= St. Canute's Abbey, Odense =

Benedictine monastery

Saint Canute's Abbey, Odense (Skt Knuds Kloster) was a Benedictine monastery built to support the pilgrimage centre for the relics of the royal Danish martyr Saint Canute (died 1086), and was the successor to the priory of St. Mary and St. Alban, Denmark's earliest monastic house. Located in Odense, it was the island of Funen's most important medieval religious institution.

== History ==

St. Canute's Abbey was founded in connection with the pilgrimage site at the tomb of Saint Canute, otherwise King Canute IV of Denmark, in 1096 when his remains were translated into the new church, St. Canute's Cathedral. The land was perhaps originally that of the royal farm at Odense where Canute, his brother Prince Benedict and their followers stayed until they sought sanctuary in the nearby Benedictine priory church of St. Alban's where they were killed.

Twelve monks were brought by King Erik I Ejegod from Evesham Abbey in England to build and operate the new monastery in Denmark. They are credited with planting the first apple trees in Denmark in the abbey garden. Over the years the abbey acquired extensive land holdings on Funen making it a pre-eminent institution until the Reformation.

St.
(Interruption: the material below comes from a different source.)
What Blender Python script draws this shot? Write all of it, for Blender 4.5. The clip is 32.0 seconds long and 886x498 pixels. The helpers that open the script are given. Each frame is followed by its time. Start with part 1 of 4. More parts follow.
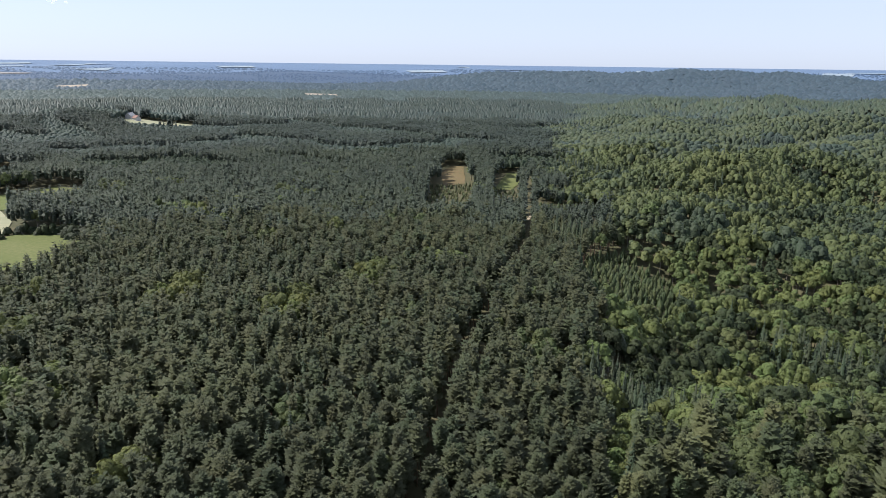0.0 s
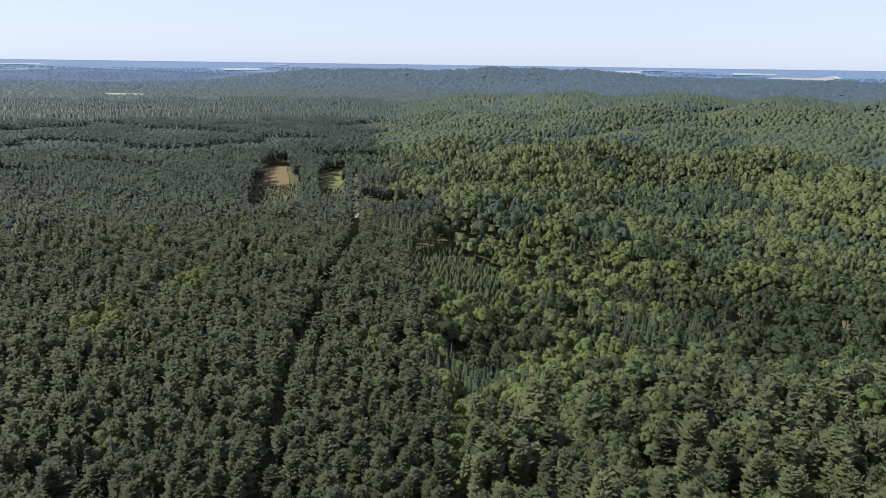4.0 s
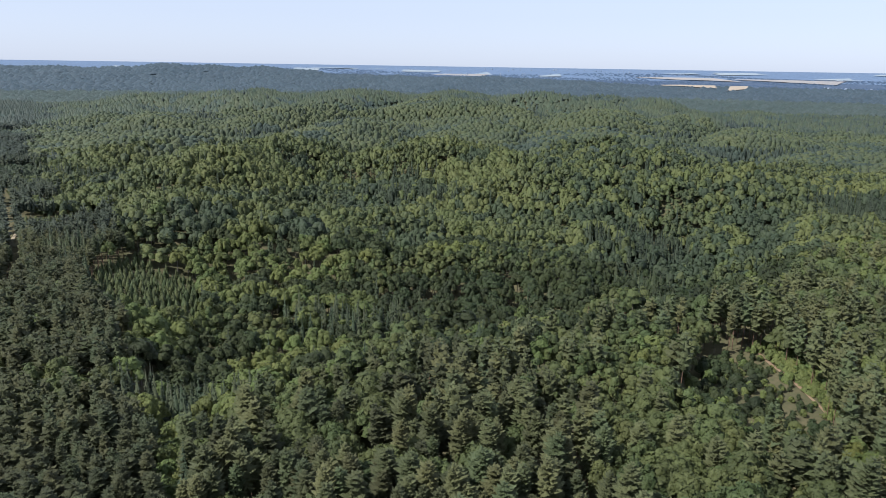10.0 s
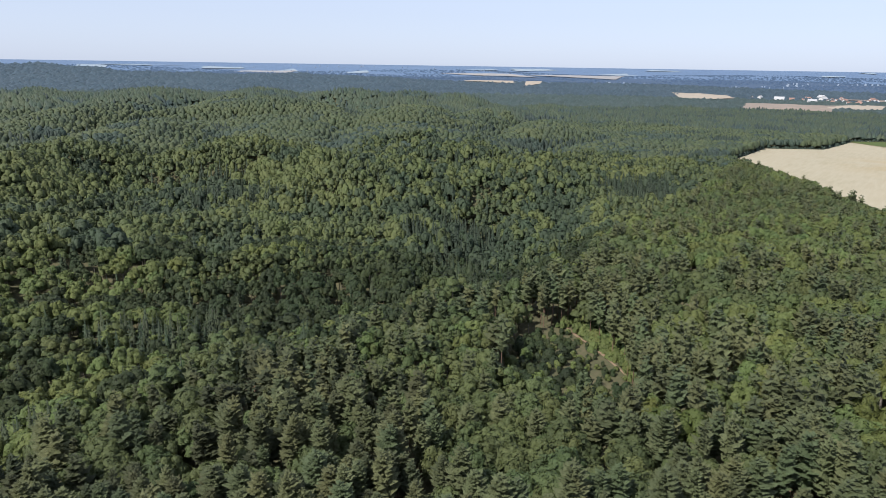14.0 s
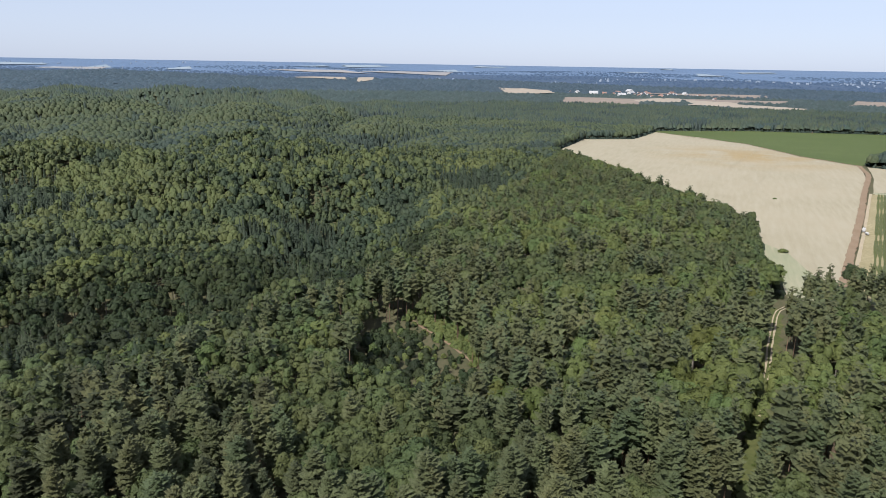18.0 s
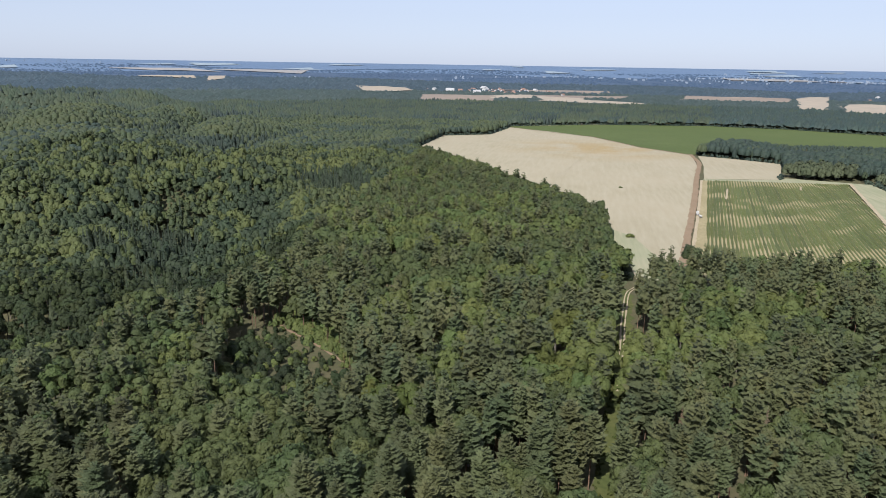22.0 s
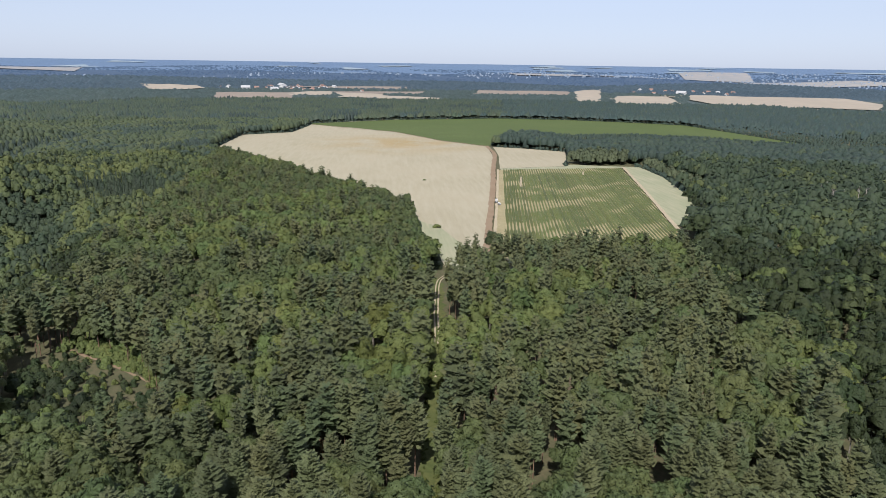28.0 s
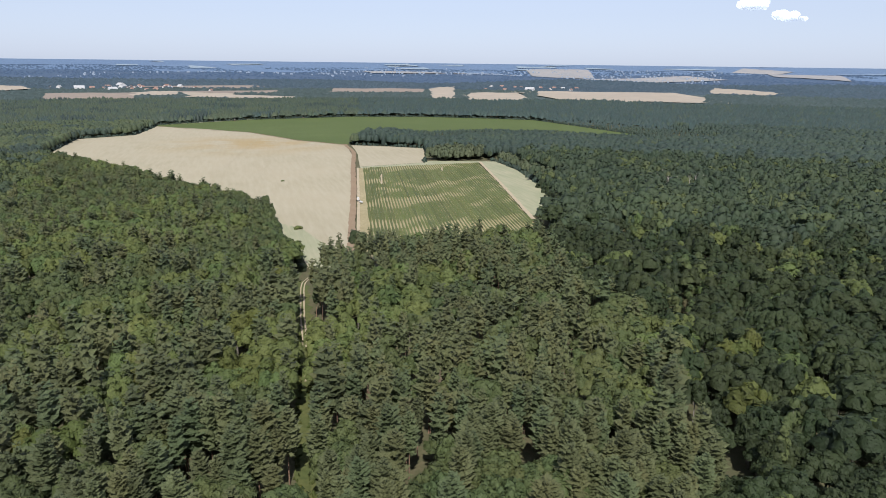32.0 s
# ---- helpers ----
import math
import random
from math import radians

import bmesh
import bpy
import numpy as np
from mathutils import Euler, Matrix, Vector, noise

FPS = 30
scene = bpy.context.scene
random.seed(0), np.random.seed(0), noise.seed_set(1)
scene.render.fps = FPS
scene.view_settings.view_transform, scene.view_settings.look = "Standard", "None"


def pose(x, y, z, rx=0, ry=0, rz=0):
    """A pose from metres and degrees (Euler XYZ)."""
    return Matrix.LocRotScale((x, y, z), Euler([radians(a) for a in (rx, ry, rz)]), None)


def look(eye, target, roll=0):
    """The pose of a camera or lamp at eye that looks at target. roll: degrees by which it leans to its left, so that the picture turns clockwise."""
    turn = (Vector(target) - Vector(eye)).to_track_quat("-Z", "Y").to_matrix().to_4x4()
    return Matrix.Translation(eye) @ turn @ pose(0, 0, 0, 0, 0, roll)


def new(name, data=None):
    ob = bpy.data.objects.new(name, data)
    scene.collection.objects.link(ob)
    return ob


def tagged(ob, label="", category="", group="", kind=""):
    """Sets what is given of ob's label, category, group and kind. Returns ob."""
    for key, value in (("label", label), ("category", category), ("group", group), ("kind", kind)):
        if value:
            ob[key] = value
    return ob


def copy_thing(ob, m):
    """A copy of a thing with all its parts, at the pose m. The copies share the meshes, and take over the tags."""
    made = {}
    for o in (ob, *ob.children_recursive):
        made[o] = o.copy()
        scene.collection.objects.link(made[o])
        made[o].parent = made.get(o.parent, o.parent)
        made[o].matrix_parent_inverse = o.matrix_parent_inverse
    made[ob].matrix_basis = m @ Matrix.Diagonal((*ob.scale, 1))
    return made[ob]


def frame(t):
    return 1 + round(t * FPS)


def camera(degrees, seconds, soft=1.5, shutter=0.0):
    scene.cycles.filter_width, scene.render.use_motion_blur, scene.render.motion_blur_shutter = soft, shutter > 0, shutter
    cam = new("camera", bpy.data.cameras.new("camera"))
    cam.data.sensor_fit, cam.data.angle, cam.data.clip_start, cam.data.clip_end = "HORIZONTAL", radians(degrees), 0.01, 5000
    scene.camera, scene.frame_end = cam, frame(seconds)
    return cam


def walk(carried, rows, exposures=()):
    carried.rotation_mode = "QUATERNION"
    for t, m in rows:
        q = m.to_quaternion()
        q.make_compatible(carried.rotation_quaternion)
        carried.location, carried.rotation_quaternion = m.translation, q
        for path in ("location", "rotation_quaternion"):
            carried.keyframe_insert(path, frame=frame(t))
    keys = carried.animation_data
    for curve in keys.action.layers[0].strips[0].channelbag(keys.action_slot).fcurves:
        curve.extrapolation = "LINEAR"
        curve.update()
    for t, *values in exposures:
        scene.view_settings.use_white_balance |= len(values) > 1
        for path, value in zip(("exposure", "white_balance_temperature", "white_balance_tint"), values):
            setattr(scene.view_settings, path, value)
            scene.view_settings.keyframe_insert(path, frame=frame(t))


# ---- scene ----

Canute's Cathedral formed the north side of the extensive abbey complex. Erik III Lam spent his last days in St. Canute's Abbey, where he died on 27 August 1146.

The abbey was sacked by the Wends in 1147, and the church and parts of the abbey were burned again in 1247 when Duke Abel "laid Odense in ashes". St. Canute's was rebuilt by 1301, and the Gothic Brick structure forms the core of the present St. Canute's Cathedral. Its form was unusual in that the shrine with the remains of Saint Canute and his brother, Prince Benedict, was placed beneath the high altar, so that pilgrims could visit it without interfering with the monks' services above them.

A cathedral school was first established in 1283. Later, additional schools were established with connections to other monastic houses in Odense. The most famous student was Hans Tausen, who later became one of Denmark's prominent Lutheran reformers.

The amount of income brought by pilgrims made it possible for the abbey to grow and expand its school and other works. In 1474 a quarrel between the Benedictine monks and Bishop Charles Rønnow resulted in the monks being driven from the abbey. They were able to return in 1489 upon orders from Pope Innocent VIII.

By the 1520s the winds of change were blowing in Denmark. Many Danes were weary of the economic burdens imposed by church tithes, fees and alms. Hans Tausen, a pupil of Martin Luther, and others returned to Denmark determined to free the country from the influence, beliefs, and institutions of its long Catholic past. Monastic houses, beginning with the Franciscans and Dominicans, were forced to close. In 1529 the last Catholic bishop of Odense resigned. The Count's Feud decided the question to the advantage of the Lutherans. By the time Denmark became officially Lutheran in 1536, the great monasteries had reverted to the crown. The income properties were sold off or given away to nobles to whom Christian III was indebted or in return for services. In 1537 the three grammar schools associated with the former monasteries were consolidated.

=== Later history ===

The abbey buildings were among the largest in Odense until the 1800s and were used for a variety of purposes both private and public. The buildings were modified many times and older sections demolished and other structures built in their places.

In 1913 a fire destroyed the entire abbey complex and additions made over several hundred years. It was quickly decided that it should be rebuilt as a reminder of the historic nature of the site, without much thought to how the new building was to be used. It was completed in 1919 and eventually housed the Odense city library and reading room, which it remained until 1976 when the library was relocated. The building on the site of St. Canute's Abbey now houses Skt Knuds Kloster Historiens Hus, a museum of the site's history.